Task material —
[START]

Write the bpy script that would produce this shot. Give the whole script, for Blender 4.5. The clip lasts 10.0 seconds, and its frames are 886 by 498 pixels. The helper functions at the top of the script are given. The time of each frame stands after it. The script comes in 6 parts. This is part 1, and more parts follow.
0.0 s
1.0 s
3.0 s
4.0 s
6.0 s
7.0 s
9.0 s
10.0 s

[END]
[START]

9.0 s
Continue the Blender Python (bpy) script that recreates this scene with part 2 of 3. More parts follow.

[END]
[START]

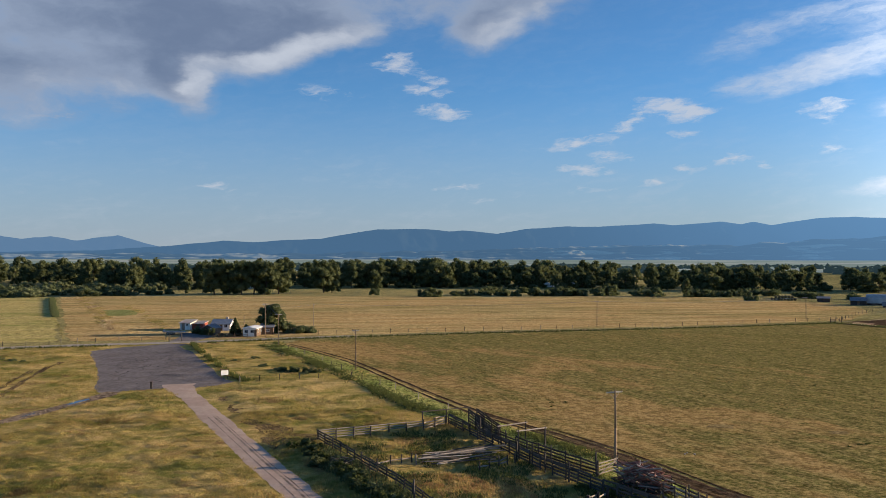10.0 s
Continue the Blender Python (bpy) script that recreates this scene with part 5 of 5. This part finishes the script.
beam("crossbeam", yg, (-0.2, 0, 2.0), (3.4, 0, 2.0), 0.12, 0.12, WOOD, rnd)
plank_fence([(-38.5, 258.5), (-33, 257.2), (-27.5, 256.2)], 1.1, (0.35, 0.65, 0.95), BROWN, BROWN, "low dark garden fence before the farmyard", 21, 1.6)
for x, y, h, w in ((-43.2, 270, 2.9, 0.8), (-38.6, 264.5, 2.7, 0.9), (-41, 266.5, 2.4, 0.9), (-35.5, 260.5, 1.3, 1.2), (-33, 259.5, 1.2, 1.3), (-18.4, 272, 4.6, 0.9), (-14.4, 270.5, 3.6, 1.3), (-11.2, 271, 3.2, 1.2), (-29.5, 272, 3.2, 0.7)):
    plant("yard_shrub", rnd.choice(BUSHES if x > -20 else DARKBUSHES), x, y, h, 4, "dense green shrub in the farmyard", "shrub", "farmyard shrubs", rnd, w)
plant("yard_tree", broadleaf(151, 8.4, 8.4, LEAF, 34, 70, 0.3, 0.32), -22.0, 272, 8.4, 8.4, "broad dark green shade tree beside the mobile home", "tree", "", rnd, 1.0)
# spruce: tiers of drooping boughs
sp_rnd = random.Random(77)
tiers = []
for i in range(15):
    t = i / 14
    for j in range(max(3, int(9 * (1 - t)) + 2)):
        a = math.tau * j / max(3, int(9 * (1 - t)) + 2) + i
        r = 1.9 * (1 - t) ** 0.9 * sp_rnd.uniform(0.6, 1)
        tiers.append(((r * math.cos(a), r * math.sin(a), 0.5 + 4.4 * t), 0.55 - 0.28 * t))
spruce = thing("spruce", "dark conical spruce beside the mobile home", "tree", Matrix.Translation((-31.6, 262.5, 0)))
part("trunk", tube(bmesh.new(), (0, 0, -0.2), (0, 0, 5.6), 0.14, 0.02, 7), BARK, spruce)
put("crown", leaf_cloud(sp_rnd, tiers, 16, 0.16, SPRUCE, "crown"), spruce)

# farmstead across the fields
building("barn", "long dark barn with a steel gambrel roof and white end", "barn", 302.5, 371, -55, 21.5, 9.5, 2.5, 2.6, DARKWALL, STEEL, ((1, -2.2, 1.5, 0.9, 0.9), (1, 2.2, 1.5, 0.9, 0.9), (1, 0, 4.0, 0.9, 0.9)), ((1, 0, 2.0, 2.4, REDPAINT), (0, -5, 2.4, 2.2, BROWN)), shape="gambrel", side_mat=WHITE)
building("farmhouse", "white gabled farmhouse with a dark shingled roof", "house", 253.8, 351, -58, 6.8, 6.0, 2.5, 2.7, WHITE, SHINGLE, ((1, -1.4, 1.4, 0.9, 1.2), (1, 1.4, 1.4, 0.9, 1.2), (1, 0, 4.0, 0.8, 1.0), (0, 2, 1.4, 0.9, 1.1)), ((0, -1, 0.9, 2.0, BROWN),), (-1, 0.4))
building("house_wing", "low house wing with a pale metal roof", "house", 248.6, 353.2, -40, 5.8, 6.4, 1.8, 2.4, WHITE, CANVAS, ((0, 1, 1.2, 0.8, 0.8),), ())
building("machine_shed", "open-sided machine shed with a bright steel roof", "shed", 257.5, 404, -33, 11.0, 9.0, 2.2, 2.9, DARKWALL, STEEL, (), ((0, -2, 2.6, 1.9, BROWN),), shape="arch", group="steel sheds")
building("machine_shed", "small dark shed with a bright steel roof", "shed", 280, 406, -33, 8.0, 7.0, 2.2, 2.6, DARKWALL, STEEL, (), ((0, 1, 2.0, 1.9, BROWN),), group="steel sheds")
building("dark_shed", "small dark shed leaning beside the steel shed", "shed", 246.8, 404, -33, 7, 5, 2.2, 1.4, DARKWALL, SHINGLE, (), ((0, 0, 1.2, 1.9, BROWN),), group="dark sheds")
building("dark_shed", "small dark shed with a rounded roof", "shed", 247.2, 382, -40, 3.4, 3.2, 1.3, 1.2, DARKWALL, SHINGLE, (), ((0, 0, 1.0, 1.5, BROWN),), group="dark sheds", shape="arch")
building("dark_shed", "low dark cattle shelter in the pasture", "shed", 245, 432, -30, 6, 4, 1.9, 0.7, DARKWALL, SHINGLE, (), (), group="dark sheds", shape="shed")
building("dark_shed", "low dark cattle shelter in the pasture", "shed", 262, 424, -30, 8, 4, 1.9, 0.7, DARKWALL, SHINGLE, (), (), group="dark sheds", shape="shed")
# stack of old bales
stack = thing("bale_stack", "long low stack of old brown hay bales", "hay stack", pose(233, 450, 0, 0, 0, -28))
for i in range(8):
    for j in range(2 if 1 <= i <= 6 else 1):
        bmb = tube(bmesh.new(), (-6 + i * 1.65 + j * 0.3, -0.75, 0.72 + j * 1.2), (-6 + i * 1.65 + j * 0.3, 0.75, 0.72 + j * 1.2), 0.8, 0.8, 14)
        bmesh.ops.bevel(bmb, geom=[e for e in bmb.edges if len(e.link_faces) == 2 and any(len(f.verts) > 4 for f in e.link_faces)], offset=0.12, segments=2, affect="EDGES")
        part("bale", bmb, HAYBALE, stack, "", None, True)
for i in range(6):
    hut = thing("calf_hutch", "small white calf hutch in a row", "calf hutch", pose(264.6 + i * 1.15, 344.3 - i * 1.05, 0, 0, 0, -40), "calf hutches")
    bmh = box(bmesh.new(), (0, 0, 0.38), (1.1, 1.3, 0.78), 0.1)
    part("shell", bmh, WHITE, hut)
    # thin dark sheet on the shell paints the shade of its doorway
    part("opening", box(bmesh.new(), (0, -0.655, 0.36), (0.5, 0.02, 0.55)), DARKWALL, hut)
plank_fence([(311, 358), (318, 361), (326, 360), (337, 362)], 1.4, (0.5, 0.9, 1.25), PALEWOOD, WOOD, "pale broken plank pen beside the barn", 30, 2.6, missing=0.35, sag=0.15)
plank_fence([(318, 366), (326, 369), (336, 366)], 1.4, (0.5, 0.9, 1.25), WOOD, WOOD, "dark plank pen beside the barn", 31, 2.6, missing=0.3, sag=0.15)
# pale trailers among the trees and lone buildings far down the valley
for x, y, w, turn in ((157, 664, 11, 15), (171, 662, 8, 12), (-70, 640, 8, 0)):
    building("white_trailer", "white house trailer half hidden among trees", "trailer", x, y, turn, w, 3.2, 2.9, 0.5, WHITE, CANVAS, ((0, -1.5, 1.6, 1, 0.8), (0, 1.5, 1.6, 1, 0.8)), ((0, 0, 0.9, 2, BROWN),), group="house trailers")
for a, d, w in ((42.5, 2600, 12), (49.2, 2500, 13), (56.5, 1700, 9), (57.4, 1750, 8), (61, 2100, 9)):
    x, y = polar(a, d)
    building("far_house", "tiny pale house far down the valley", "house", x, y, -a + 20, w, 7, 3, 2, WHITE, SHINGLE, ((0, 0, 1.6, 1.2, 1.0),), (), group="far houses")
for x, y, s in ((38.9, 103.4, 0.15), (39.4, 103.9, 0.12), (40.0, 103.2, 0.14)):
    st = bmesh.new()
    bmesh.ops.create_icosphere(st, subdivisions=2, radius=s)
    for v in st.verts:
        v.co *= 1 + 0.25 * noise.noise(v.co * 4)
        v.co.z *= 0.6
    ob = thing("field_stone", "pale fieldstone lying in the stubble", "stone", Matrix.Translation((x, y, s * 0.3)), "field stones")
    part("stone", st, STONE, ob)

[END]

Written exercise —
Report the number of lines above that contain the word "scene", and only that number.

Response to this exercise —
2